**Information supplied**.
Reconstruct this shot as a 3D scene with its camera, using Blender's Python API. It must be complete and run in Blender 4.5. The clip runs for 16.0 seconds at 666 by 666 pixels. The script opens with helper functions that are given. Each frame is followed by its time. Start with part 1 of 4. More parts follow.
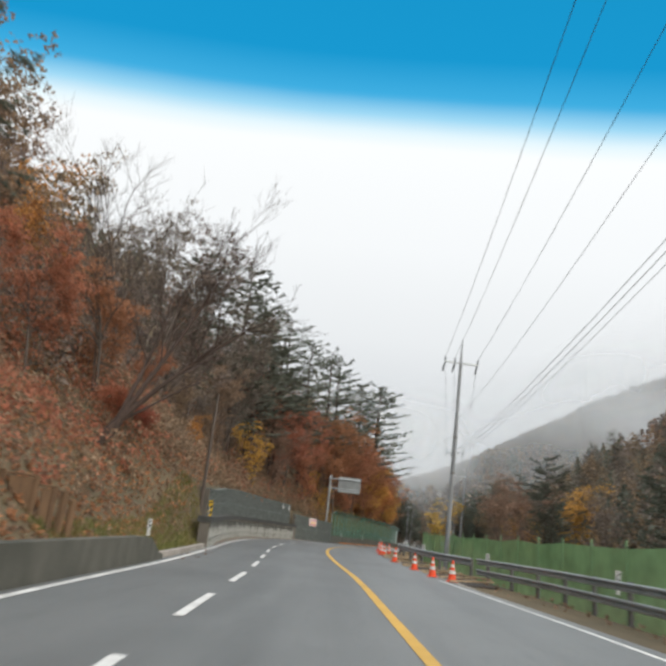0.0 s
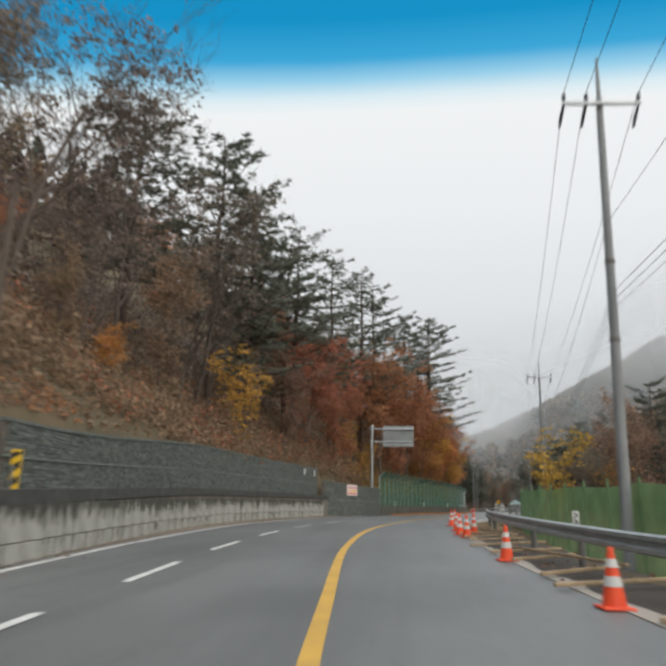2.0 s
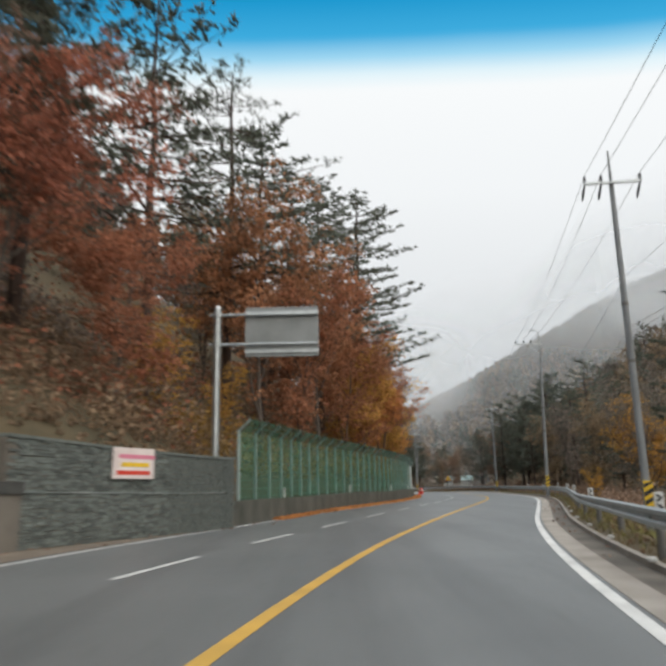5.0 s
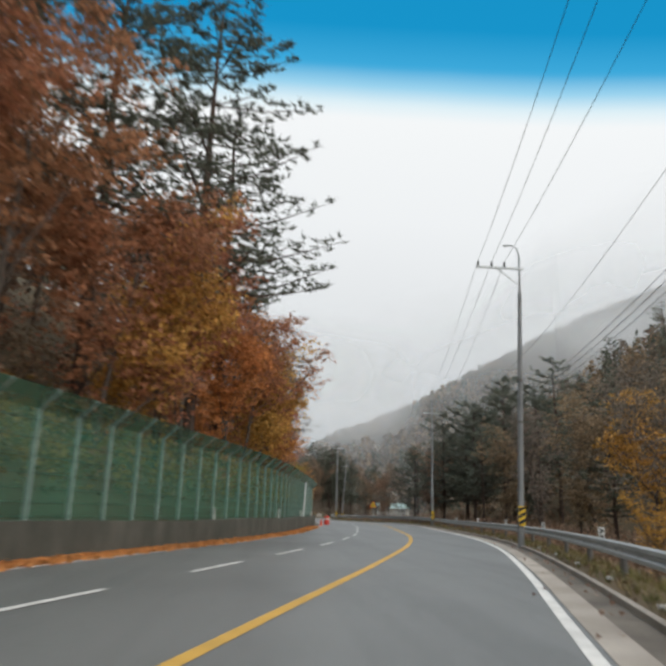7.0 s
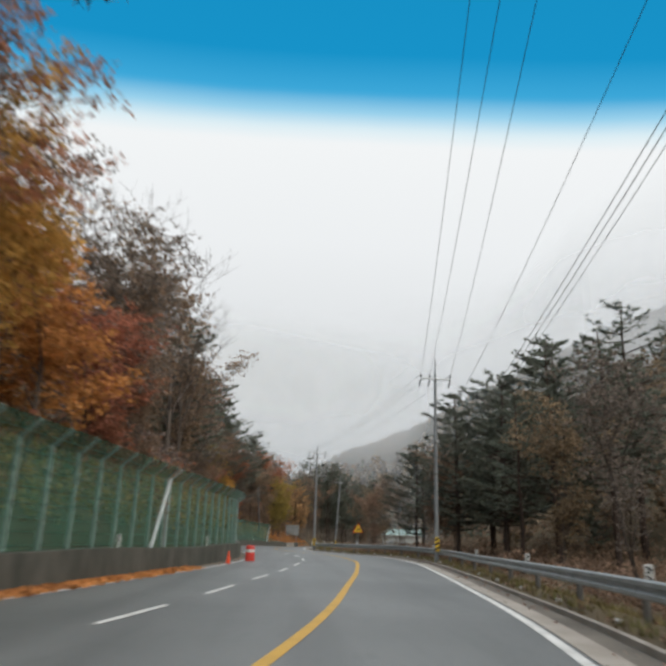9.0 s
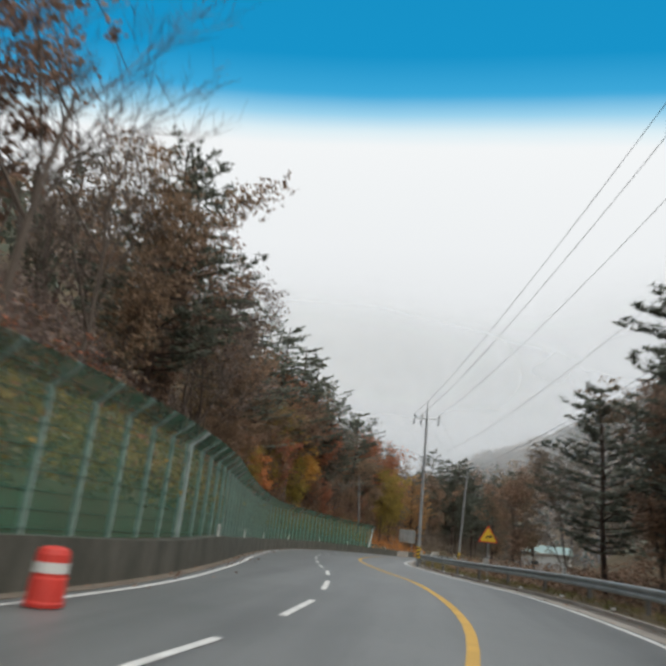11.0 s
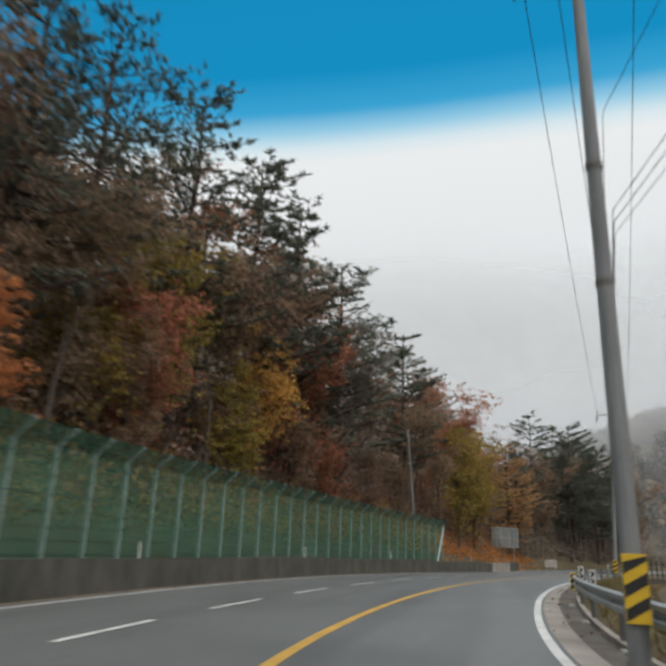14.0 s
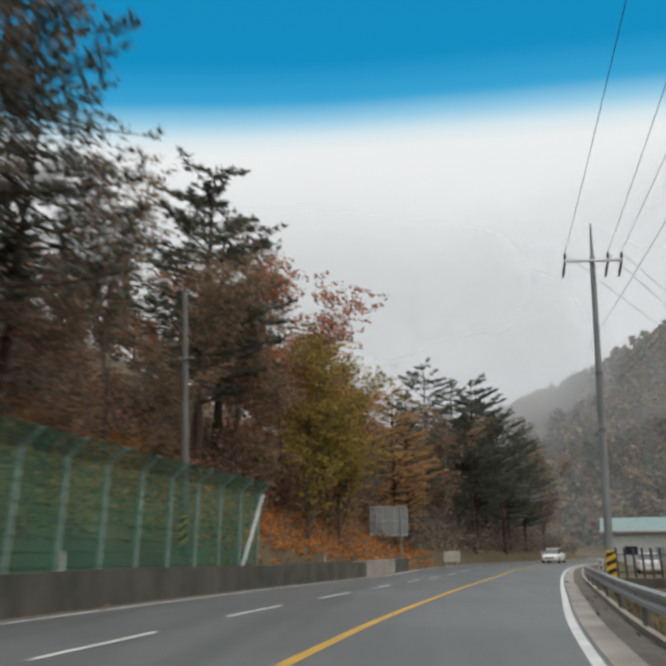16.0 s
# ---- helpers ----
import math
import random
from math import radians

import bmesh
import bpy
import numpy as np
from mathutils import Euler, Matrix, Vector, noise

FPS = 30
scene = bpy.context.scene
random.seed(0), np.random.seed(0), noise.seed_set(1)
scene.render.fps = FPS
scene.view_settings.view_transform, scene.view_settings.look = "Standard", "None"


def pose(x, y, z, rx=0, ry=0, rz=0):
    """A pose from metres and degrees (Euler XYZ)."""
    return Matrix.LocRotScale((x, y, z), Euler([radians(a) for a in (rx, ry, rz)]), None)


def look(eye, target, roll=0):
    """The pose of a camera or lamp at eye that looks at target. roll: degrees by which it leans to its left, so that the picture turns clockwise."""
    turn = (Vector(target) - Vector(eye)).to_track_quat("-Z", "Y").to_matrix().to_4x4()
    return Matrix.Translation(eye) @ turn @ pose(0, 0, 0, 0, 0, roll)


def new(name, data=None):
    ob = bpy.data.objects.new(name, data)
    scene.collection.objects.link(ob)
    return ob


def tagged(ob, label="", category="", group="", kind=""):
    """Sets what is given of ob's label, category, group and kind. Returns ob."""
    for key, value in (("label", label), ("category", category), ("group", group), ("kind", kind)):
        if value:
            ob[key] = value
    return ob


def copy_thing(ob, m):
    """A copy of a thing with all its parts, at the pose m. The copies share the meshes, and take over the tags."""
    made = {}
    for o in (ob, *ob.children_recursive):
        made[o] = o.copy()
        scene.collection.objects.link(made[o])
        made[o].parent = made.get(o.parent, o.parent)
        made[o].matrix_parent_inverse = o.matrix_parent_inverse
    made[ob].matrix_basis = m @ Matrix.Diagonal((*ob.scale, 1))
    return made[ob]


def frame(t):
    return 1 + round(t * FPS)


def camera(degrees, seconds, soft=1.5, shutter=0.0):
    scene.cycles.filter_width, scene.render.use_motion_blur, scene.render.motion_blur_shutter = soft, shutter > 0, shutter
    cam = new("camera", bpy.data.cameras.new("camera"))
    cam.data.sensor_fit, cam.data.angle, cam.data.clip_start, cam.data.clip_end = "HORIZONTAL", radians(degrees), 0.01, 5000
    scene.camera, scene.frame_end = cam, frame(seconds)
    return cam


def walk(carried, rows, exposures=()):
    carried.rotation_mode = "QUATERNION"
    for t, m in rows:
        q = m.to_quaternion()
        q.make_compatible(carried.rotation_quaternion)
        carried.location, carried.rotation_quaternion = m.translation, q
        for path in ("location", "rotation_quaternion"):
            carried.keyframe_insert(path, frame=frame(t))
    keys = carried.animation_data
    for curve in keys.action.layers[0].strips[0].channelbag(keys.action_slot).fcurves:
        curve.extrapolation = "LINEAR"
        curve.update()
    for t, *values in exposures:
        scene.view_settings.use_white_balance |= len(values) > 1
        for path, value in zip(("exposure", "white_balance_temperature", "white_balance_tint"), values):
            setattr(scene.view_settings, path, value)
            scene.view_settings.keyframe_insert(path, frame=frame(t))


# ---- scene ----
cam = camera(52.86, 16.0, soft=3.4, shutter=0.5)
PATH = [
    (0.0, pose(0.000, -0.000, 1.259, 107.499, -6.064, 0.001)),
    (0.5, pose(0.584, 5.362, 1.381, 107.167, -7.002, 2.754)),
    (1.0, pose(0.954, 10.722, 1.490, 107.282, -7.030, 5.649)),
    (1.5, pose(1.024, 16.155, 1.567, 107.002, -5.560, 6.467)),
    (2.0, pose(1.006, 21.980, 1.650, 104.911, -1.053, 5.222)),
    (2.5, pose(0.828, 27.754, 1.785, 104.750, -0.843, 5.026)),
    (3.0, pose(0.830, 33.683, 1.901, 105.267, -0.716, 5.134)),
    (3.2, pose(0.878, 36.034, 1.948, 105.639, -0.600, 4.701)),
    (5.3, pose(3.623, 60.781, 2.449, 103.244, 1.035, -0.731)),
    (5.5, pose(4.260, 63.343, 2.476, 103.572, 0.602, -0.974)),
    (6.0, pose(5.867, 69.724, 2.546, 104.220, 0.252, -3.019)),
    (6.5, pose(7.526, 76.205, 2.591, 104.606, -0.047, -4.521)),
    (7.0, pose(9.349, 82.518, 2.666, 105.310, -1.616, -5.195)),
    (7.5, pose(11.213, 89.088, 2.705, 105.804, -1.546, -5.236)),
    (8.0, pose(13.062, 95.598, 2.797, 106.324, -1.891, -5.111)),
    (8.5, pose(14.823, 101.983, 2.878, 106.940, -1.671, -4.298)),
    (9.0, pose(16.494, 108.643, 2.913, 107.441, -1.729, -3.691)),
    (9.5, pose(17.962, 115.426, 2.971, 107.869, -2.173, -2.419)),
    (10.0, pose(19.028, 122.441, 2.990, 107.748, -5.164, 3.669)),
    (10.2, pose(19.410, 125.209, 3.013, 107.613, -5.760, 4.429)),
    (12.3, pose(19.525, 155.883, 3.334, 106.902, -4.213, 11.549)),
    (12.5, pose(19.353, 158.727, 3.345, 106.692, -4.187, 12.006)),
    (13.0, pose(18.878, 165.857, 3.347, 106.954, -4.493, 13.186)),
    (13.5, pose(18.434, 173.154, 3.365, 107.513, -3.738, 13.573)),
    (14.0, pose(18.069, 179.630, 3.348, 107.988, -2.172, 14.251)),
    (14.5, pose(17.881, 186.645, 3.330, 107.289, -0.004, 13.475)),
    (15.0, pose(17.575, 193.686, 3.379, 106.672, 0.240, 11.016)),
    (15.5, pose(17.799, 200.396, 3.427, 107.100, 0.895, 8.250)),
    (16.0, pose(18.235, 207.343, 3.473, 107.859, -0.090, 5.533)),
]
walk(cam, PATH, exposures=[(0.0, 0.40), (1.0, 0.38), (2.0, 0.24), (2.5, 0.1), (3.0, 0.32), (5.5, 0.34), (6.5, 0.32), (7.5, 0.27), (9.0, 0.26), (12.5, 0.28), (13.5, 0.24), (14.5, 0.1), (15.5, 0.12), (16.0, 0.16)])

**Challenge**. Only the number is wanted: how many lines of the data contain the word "import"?

**Response for this exercise**. 7